5 Ways to Use Leaves in the Garden
There’s something that doesn’t feel right about leaves naturally falling from trees only to be stuffed into plastic garbage bags and dumped by the millions into landfills. Biodegradable paper leaf bags offer a partial solution. But wouldn’t it be better to simply use those leaves instead of treating them as trash? Because leaves break down and contain a lot of carbon, they make great mulch, compost and even lawn fertilizer.
The key to using leaves in your landscape is to shred them first, which you can do with a mulching lawnmower or a leaf vacuum mulcher. If you don’t shred them, they won’t completely break down over the winter, and you’ll have to rake them up in the spring. It’s also not healthy for lawns to be covered with a mat of whole leaves.

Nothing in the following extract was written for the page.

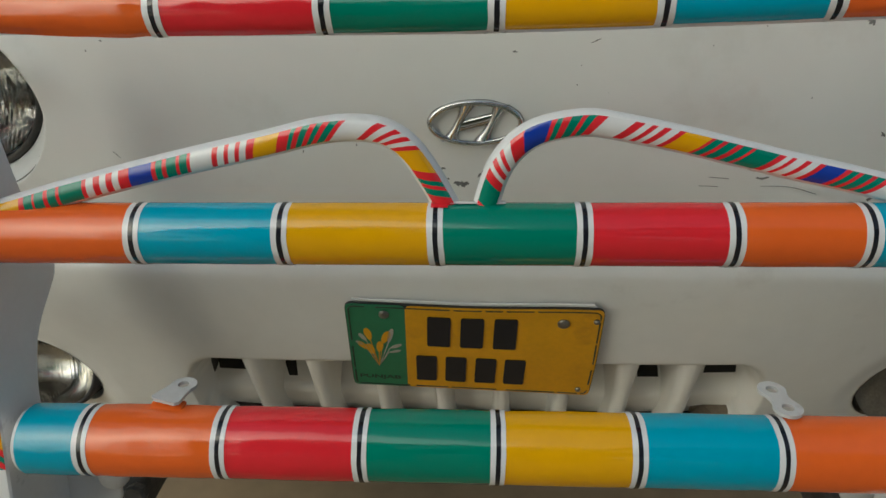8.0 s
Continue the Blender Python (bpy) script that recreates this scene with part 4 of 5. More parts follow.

Here are five ways to use those shredded leaves around your landscape.
Compost
Leaves are a great source of brown, high-carbon material for the compost pile. Simply alternate layers of shredded leaves with the regular green materials you’d add to your compost pile, such as vegetable and fruit scraps, weeds, grass clippings and plants that you pull out in your fall garden cleanup. Let all of that sit over the winter. Aerate or turn the pile as needed, and by planting time in the spring, you’ll have finished compost.
Make Leaf Mold
Leaf mold is a wonderful soil amendment that is made from nothing more than fall leaves with a layer of garden soil or finished compost. The pile sits for about a year. And when it’s finished, you have the perfect amendment for vegetable and flower gardens as well as a fantastic addition to potting soil.
Create Mulch
After you shred the leaves, they can be used as an organic mulch in flower beds and vegetable gardens, around trees and shrubs and in containers. Simply apply a 2- to 3-inch layer of shredded leaves to the beds, keeping the mulch from directly touching the stems and trunks of the plants. The mulch retains moisture in the soil, helps to maintain a consistent soil temperature and limits weed seed germination. As a bonus, the leaves add nutrients to the soil as they break down.
Hoard Leaves
Once all the leaf cleanup is finished in the fall, you might not want to see another leaf again. But when spring rolls around and you’re in the garden pruning and weeding again, you’ll have an excess of greens for the compost pile but not enough dry materials, such as fall leaves. However, if you’ve thought ahead and hoarded a garbage bag or two of fall leaves over the winter, you won’t have any problem making perfect compost in the spring. The dry leaves will help to prevent your compost from becoming a soggy mess.
Mow
There really is no reason to rake all the leaves off your lawn. If you run over them with a mower, they’ll break down over the winter, providing your soil with nutrients and suppressing weeds. If you do this once a week until the leaves have finished falling, you likely won’t have to rake a single leaf, and your lawn will look better for it next spring and summer. However, keep in mind this requires a mulching lawnmower, which cuts grass clippings into small enough pieces that can be left on the lawn rather than being collected and bagged. The same design works with leaves. Most modern lawnmowers have mulching capability, and older mowers can be converted to mulchers by installing a mulching blade.